I've implemented a workaround by combining the liquid that passes through the cooling box as in feeding also some crude @ 90+ degrees from the oil biome. I've put a liquid filter at the end of that pipe with one output - petroleum - towards the petroleum tanks and the crude towards the refinery as a measure of backup in case this stops.

If I feed the boiler with 10kg/s, then due to the sheer flow and volume of crude in the boiling chamber the conversion plate will not be enough to transfer the heat so the spill will happen again. Not enough crude will be turned into petroleum, the chamber will overflow because of that; in the same time, the aquatuner will work continuously to boil the crude in the chamber thus cooling the cool box to the same point where the petroleum will freeze and eventually, the aquatuner will stop.
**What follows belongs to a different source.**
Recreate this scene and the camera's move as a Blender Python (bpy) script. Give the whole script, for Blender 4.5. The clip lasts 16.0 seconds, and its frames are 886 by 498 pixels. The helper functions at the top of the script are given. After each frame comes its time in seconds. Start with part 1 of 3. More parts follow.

If I turn up the heat of the heating chamber to over 410, for a while, the boiling chamber will be able to deal with 10kg/s. But now there is a new problem: the resulting petroleum will be so hot that it will boil the crude in the counterflow pipes and break them. Even if you don't use radiant for the last counterflow row and you use normal pipes, eventually, they will warm up to 403 degrees and boil the crude in the pipes (thus breaking them).

Another issue is that by the time the boiler is stable, you always have to have the crude flowing through the cool box. If for any reason it stops for a while then the crude in the pipes will freeze because the aquatuner keeps dumping chill into the box and since the freezing point of the petroleum is lower than crude then the crude will freeze before the petroleum and break the pipes.

Last but not least, the reason I mentioned 410 degrees in the heating chamber before is that I lose around 3 degrees through the plates and the control door between the aquatuner and the boiling room (so 6 degrees in total - 3 between the first metal plate and the control door and another 3 between the control door and the boiling plate). I tried several combinations like gold-steel-steel, gold-steel-diamond, steel-steel-termium, gold-steel-niobium. I couldn't try aluminum because I don't have it on this map.

So just to make sure I don't have headaches with this, I limited the flow to 8.5kg/s and it seems to be stable now. But it ate tents of cycles if not more than that to stabilize it.